Nello specifico, comunica il Viminale, sono stati 34 i marchi ricusati mentre in 16 sono stati esclusi dalla competizione elettorale. Per questi ultimi, decisiva la carenza di documentazione al momento del deposito: ragione sufficiente per convincere i funzionari del Ministero a rilevare fin d’ora l’assenza dei requisiti minimi per la partecipazione alla tornata.
Storia diversa, invece, per i simboli riusati, i cui firmatari sono stati invitati alla sostituzione nell’arco delle 48 ore consentite dal regolamento elettorale, che riconosce la possibilità di modificare significativamente la veste grafica, ma in tempi rapidissimi.
Secondo quanto prevedono le norme inserite nel Procedimento elettorale preparatorio, per la presenza del marchio nelal scheda elettorale “è vietato il deposito di contrassegni confondibili con altri già depositati o con simboli, elementi o diciture usati tradizionalmente da altri partiti. Non è ammessa la presentazione di contrassegni effettuata al solo scopo di precluderne l’uso ad altri”.

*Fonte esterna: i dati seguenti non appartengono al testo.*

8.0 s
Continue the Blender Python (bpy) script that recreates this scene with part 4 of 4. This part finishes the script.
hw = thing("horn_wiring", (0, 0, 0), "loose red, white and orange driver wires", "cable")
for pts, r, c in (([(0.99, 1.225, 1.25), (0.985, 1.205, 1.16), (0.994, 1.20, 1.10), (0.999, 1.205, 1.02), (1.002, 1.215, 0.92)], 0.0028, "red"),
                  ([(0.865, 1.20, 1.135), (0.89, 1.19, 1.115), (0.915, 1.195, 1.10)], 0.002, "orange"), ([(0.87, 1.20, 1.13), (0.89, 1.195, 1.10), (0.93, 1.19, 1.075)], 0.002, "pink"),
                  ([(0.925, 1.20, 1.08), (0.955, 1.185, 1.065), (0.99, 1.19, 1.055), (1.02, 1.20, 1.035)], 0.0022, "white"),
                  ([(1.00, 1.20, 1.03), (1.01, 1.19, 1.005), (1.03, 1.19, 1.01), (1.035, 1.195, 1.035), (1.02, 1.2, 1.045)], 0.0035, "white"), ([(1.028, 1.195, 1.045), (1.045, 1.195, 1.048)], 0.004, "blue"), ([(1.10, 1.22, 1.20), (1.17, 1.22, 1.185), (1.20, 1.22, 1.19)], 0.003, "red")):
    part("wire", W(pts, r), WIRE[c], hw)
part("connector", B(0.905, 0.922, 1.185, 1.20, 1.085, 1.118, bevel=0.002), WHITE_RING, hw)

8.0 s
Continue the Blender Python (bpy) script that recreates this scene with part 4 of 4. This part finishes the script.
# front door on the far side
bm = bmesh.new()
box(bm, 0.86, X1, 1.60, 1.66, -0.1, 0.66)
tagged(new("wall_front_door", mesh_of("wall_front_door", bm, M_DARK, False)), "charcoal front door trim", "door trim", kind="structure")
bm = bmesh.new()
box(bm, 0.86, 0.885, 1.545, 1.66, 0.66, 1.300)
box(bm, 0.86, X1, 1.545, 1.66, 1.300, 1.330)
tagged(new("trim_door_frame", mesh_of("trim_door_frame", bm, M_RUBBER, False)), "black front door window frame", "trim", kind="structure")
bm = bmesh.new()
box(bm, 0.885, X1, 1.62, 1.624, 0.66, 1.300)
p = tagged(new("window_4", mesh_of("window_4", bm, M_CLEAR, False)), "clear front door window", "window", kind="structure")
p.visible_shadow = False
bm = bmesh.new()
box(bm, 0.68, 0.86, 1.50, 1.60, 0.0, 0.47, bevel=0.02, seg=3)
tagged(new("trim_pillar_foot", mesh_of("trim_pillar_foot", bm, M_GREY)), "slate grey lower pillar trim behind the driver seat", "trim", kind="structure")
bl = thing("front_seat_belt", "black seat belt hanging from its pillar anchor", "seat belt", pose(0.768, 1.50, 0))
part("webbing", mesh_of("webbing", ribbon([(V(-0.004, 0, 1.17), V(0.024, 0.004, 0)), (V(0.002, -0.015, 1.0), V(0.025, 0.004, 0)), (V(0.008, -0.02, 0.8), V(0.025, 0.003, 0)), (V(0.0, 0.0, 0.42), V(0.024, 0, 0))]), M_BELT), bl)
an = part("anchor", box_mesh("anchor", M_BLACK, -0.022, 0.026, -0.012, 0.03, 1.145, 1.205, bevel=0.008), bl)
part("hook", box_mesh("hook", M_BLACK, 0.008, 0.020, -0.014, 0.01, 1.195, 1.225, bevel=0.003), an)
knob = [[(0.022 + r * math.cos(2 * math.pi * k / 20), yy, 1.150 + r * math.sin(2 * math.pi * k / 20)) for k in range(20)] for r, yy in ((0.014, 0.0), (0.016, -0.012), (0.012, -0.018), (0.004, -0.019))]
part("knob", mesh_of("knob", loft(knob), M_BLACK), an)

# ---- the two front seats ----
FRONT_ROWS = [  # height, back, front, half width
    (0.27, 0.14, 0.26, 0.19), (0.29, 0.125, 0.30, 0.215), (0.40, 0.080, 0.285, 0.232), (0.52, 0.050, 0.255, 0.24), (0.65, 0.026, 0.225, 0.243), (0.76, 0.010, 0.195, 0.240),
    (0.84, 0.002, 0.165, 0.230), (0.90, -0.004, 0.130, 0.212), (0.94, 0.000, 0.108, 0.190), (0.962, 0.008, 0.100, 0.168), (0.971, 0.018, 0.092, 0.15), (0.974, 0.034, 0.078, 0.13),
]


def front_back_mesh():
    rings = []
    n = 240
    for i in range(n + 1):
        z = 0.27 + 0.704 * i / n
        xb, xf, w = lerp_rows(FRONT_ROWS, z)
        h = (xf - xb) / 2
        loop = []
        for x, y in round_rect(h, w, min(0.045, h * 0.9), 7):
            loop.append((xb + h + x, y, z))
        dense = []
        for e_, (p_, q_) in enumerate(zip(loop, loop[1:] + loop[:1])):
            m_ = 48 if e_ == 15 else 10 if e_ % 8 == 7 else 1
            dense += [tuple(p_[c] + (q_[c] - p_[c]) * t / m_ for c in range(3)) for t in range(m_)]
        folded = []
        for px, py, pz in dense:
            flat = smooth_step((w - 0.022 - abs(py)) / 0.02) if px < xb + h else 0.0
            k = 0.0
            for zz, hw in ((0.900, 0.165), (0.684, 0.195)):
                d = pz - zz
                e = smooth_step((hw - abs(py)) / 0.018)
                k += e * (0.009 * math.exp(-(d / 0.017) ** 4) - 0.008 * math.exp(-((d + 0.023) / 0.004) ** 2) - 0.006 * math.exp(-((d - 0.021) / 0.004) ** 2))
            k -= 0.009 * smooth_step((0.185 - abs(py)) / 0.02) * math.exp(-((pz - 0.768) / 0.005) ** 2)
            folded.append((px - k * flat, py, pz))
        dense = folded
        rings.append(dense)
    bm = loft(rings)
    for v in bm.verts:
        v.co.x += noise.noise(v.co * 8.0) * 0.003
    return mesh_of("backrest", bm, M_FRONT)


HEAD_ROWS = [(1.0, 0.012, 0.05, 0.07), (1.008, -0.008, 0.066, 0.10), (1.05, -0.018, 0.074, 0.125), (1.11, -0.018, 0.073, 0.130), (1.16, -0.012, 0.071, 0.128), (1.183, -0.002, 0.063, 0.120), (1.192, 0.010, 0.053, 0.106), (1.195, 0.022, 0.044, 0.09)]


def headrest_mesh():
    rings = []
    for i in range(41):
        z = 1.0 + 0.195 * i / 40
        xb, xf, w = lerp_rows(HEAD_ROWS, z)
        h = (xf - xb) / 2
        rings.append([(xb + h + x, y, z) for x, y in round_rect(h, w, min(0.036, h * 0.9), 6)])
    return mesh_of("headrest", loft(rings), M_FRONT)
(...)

Così, insomma, si spiega l’ampia scrematura messa in atto dal Ministero, anche nei confronti delle liste clone di Rivoluzione civile (il raggruppamento guidato da Antonio Ingroia) o il MoVimento 5 Stelle di Beppe Grillo che si sono trovati, nei giorni scorsi, addirittura anticipati nella consegna da simboli fotocopia smaccatamente ispirati ai “loro” emblemi.
Com’era nelle previsioni, questi marchi sono finiti dritti nel calderone di quelli ricusati benché, da regolamento, siano arrivati al Viminale prima dei diretti contendenti (articolo 14 Testo Unico elezione alla Camera): a fare fede, secondo la legge, non è soltanto il principio temporale, bensì va considerata la notorietà del contrassegno (comma 5). Il principio resta valido anche se si tratta dell’esordio assoluto alle elezioni politiche, come, appunto, nel caso dei movimenti di Grillo e Ingroia.

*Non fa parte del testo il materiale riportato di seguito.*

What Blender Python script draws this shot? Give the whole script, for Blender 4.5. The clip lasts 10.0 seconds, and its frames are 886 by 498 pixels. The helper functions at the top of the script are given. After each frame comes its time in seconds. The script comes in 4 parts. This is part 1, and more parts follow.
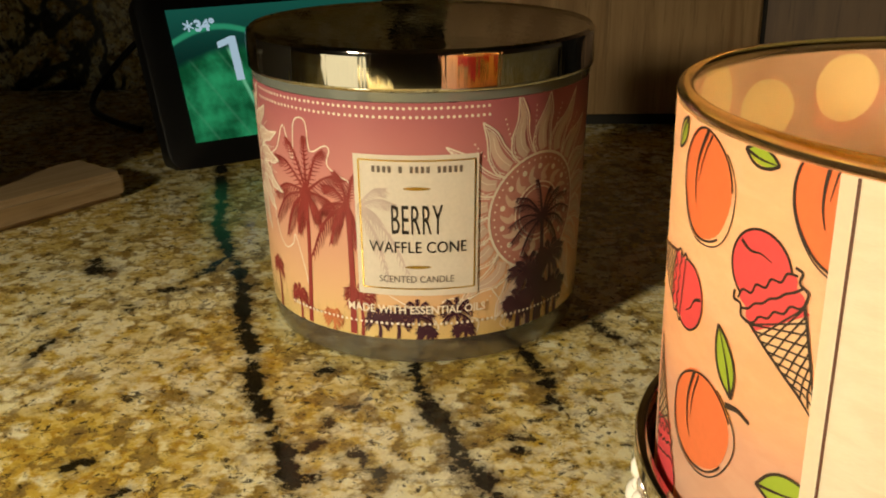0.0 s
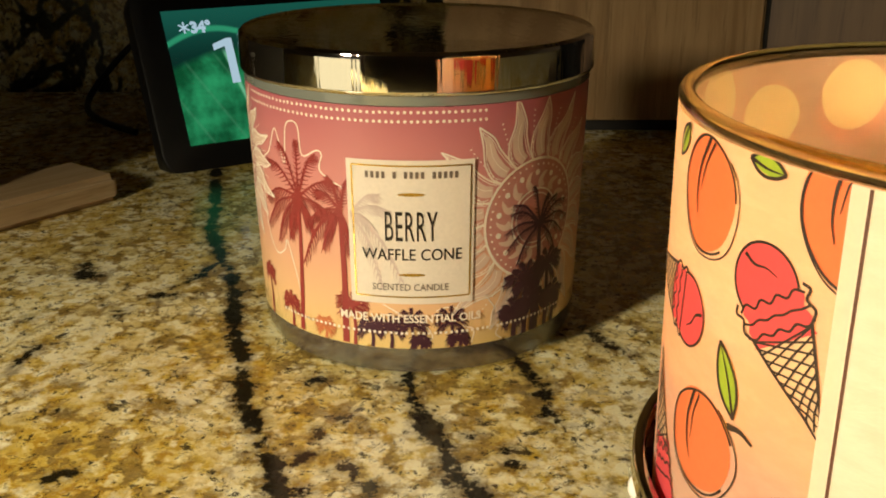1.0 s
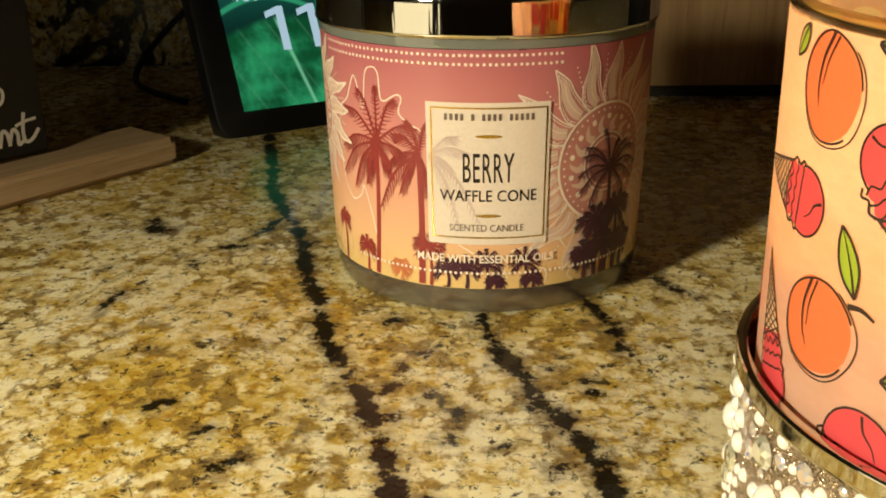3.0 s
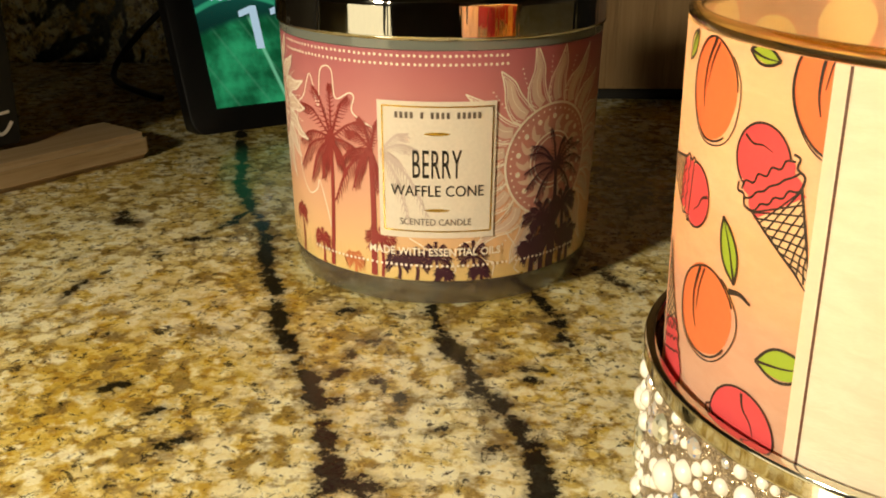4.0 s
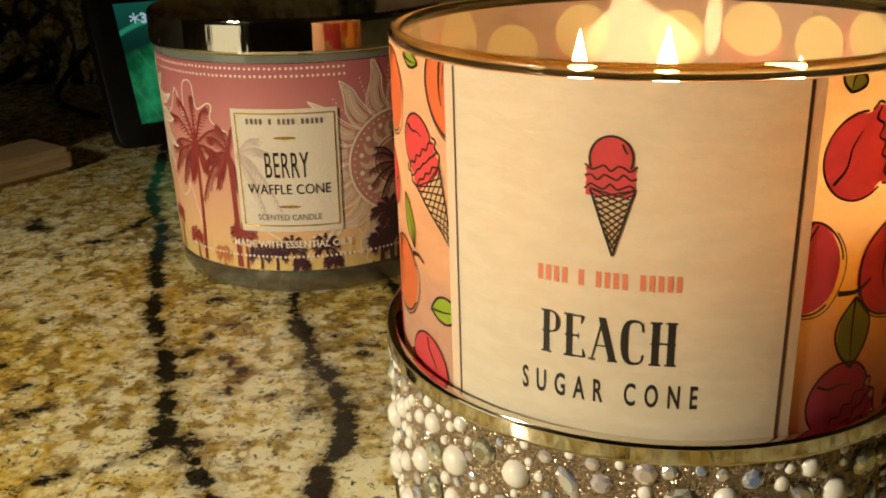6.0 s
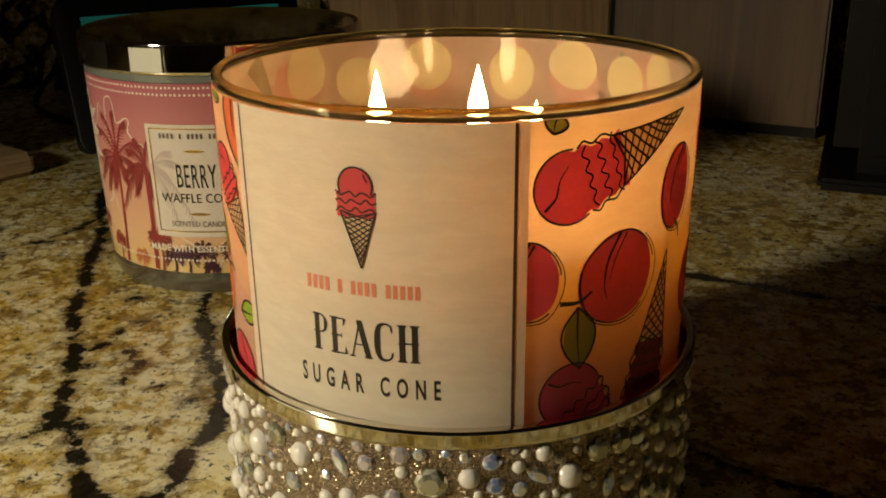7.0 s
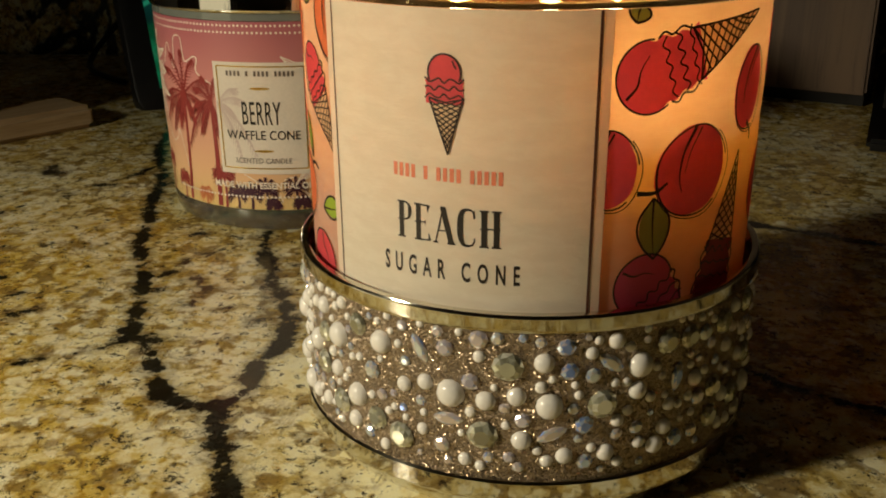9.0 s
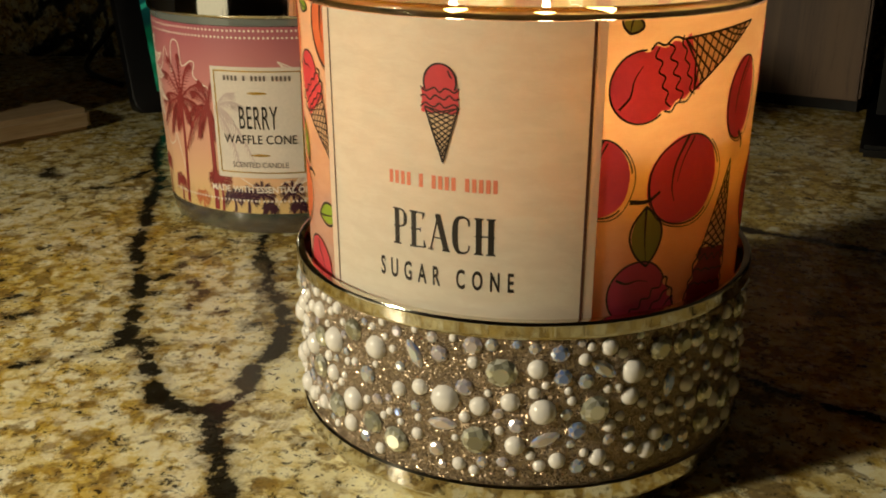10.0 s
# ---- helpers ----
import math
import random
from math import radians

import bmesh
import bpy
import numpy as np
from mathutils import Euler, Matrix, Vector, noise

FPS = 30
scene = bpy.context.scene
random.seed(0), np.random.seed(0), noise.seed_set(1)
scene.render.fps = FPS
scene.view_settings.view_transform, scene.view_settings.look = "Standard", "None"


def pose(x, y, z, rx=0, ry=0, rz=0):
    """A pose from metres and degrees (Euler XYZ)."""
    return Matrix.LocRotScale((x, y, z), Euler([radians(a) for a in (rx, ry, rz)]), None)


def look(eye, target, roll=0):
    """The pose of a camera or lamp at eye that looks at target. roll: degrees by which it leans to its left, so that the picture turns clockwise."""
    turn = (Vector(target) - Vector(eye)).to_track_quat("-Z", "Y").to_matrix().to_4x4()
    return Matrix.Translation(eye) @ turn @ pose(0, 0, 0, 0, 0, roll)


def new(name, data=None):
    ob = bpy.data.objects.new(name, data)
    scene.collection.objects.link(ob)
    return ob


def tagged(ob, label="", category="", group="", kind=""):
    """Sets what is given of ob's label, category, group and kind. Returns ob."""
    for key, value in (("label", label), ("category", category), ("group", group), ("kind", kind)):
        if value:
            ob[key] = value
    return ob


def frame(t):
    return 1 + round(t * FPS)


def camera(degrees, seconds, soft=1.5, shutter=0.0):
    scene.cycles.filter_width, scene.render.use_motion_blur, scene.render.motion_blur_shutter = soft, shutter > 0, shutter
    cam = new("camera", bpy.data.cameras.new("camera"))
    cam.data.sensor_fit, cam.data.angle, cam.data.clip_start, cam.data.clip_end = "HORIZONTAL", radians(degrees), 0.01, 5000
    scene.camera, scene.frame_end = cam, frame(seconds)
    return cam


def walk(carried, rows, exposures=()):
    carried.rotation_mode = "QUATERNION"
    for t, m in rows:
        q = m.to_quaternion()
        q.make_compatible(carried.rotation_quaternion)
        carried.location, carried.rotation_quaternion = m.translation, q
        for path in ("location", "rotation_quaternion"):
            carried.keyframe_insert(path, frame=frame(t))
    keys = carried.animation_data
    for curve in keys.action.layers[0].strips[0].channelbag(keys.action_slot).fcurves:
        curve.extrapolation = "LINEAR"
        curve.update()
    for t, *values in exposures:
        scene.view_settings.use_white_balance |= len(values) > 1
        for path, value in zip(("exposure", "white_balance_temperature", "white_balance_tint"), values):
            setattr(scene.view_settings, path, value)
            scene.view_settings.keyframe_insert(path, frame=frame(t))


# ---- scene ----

Da quanto trapela, anche l’esposto presentato dalla Lega Nord contro le liste civetta dovrebbe essere andato a buon fine: nel mirino del Carroccio erano finiti tre simboli in particolare, quelli di “Prima il nord”, “Lega veneta Repubblica” e “Lega padana”, un po’ troppo simili allo storico identificativo del partito oggi guidato da Bobo Maroni.
In compenso, anche l’originale leghista è stato “rimandato”: sotto la lente dei funzionari del ministero, la scritta “TreMonti”, con evidente richiamo implicito al presidente del Consiglio uscente per via della “M” maiuscola. Altra vittoria per il premier in carica, l’esclusione del marchio “Per l’Europa – Monti presidente”, a guida di certo Samuele Monti.
Insomma, circa un simbolo su quattro è stato rispedito al mittente, e per 16 di questi è arrivata una bocciatura senza possibilità di appello. Per i ricusati, le strade sono due: modificare il simbolo in modo che risulti distinguibile con facilità, oppure ricorrere in Cassazione, all’Ufficio centrale nazionale, che avrà sempre un termine massimo di 48 ore per emanare un giudizio definitivo in merito.